EXERCISE TASK
Beginning with the first line, set down every line through the one containing "canister(1.112, -0.362, 0.070, 0.112, False)", exactly as it appears, but not the pictures.

********

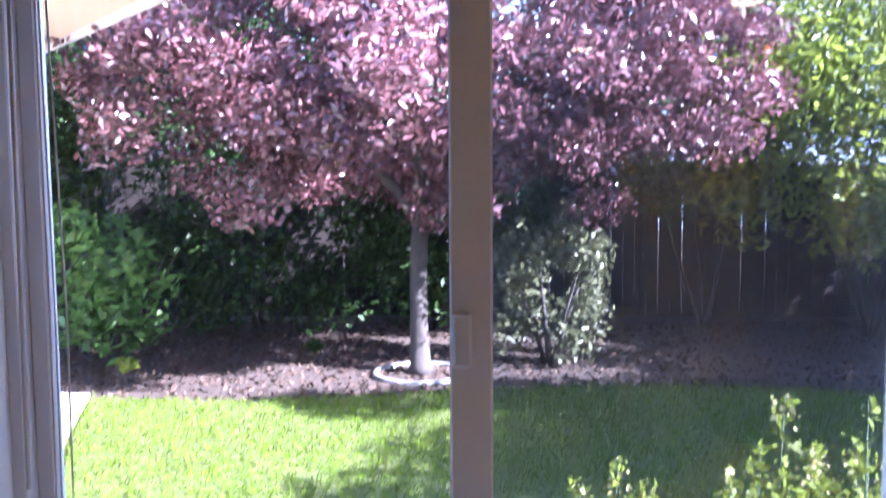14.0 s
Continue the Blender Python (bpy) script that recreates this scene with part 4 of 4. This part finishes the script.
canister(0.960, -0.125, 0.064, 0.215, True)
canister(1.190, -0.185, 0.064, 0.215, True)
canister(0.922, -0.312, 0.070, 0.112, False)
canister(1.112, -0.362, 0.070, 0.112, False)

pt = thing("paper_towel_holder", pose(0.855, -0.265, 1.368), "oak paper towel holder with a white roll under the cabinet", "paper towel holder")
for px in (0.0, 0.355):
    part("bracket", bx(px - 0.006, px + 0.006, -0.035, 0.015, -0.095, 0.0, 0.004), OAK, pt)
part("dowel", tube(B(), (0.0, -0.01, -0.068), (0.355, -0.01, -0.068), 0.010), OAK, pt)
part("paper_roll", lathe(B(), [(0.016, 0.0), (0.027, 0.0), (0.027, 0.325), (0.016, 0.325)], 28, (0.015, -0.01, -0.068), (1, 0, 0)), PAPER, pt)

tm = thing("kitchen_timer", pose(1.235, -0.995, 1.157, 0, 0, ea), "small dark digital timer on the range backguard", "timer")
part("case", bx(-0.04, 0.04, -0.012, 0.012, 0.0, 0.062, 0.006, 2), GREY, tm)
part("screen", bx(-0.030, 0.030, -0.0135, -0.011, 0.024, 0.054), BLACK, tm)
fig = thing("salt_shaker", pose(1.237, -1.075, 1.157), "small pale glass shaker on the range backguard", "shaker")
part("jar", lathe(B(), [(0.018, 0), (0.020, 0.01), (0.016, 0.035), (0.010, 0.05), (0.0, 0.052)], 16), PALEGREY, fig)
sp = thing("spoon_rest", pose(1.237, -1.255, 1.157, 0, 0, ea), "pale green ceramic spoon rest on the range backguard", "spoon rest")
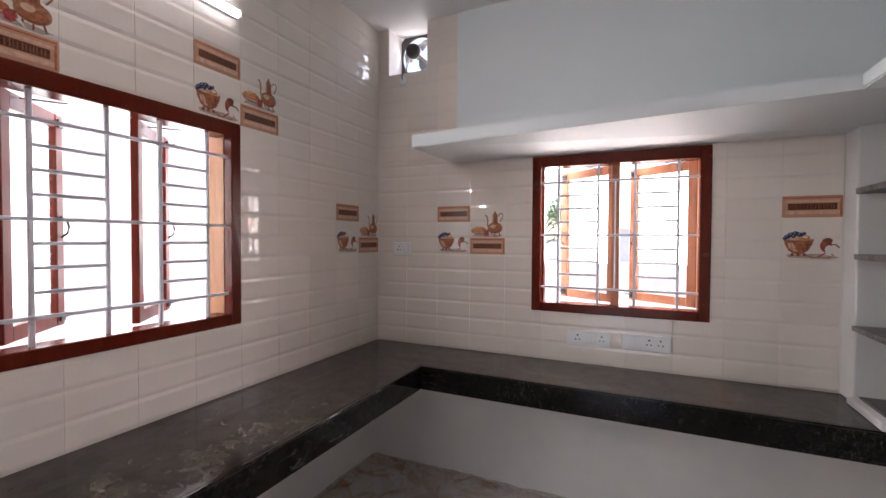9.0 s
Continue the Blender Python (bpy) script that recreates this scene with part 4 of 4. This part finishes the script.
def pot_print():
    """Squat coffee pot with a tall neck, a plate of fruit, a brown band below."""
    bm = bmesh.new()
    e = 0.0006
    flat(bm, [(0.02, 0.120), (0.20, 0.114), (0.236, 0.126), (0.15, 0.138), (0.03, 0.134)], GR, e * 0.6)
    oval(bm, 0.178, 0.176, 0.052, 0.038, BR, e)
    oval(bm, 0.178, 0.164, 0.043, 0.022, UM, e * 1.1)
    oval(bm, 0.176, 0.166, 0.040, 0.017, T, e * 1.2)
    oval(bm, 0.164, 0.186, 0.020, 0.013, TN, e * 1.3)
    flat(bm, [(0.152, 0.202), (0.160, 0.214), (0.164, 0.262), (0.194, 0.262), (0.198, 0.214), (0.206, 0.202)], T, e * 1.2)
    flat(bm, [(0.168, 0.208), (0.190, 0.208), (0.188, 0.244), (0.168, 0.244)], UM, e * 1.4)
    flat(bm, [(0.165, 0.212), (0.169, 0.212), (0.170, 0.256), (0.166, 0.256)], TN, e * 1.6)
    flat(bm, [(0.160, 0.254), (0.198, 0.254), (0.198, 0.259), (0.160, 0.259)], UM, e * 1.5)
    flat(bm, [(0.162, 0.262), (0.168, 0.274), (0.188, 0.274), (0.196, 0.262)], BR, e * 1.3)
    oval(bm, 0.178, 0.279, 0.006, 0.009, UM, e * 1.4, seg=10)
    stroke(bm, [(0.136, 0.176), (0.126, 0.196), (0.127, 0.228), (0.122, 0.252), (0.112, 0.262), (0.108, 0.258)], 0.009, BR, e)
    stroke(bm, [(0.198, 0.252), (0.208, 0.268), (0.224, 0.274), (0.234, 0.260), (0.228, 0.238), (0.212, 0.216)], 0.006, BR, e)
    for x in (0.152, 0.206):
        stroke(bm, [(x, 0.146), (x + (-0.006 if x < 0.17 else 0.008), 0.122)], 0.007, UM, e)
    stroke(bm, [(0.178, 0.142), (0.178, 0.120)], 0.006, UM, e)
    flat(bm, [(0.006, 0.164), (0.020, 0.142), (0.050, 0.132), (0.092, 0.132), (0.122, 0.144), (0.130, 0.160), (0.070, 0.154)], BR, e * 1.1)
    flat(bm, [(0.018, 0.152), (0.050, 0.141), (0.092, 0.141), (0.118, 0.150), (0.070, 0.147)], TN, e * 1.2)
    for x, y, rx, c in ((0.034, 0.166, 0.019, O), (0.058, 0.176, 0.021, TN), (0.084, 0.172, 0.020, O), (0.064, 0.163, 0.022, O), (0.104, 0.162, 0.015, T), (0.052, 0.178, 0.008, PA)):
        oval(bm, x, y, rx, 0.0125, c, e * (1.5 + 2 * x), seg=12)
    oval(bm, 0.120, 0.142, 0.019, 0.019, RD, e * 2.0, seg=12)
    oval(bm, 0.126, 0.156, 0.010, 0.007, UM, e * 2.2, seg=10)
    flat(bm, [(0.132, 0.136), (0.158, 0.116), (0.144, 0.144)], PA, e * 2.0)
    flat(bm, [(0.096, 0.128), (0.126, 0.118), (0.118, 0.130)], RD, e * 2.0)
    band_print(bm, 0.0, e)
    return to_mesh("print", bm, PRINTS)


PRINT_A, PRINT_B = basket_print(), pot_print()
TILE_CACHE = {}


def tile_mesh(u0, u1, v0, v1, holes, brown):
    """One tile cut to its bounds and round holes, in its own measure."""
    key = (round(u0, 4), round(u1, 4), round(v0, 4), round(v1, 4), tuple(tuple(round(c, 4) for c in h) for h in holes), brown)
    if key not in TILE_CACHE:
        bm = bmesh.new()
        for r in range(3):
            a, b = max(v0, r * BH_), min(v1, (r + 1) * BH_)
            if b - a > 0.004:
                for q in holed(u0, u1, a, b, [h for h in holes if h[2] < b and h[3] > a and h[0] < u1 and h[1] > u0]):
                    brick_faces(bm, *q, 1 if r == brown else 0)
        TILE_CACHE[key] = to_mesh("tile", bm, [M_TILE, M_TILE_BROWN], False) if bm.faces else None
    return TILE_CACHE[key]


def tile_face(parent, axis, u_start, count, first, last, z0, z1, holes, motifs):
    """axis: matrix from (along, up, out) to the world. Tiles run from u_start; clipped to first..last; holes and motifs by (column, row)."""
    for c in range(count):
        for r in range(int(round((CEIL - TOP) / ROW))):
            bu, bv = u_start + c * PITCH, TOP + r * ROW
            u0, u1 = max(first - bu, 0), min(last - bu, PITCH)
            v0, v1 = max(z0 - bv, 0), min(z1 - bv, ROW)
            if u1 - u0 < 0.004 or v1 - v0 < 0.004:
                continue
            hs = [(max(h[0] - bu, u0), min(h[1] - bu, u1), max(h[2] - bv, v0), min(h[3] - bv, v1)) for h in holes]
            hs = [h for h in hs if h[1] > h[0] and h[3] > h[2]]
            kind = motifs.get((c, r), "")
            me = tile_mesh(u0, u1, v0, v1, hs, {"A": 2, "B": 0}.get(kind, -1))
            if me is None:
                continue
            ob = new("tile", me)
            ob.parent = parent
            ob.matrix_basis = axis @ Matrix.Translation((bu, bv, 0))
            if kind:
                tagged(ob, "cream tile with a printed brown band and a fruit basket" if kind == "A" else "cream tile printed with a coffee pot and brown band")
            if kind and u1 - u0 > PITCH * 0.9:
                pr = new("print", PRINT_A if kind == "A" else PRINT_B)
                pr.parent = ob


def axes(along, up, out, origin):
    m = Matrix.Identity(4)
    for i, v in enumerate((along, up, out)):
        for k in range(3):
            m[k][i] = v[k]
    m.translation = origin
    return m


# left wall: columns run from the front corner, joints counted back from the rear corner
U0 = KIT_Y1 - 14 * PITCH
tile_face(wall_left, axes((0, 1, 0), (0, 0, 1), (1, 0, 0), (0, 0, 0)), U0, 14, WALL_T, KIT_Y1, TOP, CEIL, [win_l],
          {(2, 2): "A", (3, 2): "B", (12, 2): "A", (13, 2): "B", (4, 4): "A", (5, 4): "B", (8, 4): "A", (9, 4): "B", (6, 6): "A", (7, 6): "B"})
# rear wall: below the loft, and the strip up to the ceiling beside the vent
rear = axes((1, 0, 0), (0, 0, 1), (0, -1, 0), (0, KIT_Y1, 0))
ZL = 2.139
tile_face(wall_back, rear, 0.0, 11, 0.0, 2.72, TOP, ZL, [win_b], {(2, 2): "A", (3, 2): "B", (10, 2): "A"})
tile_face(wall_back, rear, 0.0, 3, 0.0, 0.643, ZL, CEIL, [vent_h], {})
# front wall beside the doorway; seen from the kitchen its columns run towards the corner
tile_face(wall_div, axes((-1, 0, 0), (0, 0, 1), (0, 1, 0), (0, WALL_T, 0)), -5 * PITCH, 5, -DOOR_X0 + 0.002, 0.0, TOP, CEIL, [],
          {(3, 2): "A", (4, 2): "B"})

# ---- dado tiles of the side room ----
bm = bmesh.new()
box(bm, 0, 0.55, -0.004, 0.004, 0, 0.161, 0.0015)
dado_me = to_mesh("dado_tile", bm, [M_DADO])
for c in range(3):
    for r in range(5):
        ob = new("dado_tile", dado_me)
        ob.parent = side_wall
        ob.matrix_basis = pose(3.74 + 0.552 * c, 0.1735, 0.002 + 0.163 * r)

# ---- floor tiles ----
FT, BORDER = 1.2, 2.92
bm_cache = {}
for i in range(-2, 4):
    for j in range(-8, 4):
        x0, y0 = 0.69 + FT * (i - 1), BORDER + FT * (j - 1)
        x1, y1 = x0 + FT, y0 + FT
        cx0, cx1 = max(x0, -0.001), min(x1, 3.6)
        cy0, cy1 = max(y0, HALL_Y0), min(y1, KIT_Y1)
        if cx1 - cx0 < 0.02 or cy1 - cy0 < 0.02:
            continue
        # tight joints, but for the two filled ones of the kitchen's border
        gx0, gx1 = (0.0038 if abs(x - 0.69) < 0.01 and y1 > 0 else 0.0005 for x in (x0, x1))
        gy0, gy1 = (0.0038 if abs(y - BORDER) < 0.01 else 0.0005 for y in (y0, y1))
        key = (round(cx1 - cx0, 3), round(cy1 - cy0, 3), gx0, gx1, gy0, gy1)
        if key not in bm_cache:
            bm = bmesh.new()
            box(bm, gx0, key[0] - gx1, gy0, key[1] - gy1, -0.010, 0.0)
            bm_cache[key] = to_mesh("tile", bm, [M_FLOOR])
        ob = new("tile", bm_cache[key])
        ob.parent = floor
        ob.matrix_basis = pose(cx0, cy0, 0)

********

PROBLEM SOLUTION
14.0 s
Continue the Blender Python (bpy) script that recreates this scene with part 4 of 4. This part finishes the script.
canister(0.960, -0.125, 0.064, 0.215, True)
canister(1.190, -0.185, 0.064, 0.215, True)
canister(0.922, -0.312, 0.070, 0.112, False)
canister(1.112, -0.362, 0.070, 0.112, False)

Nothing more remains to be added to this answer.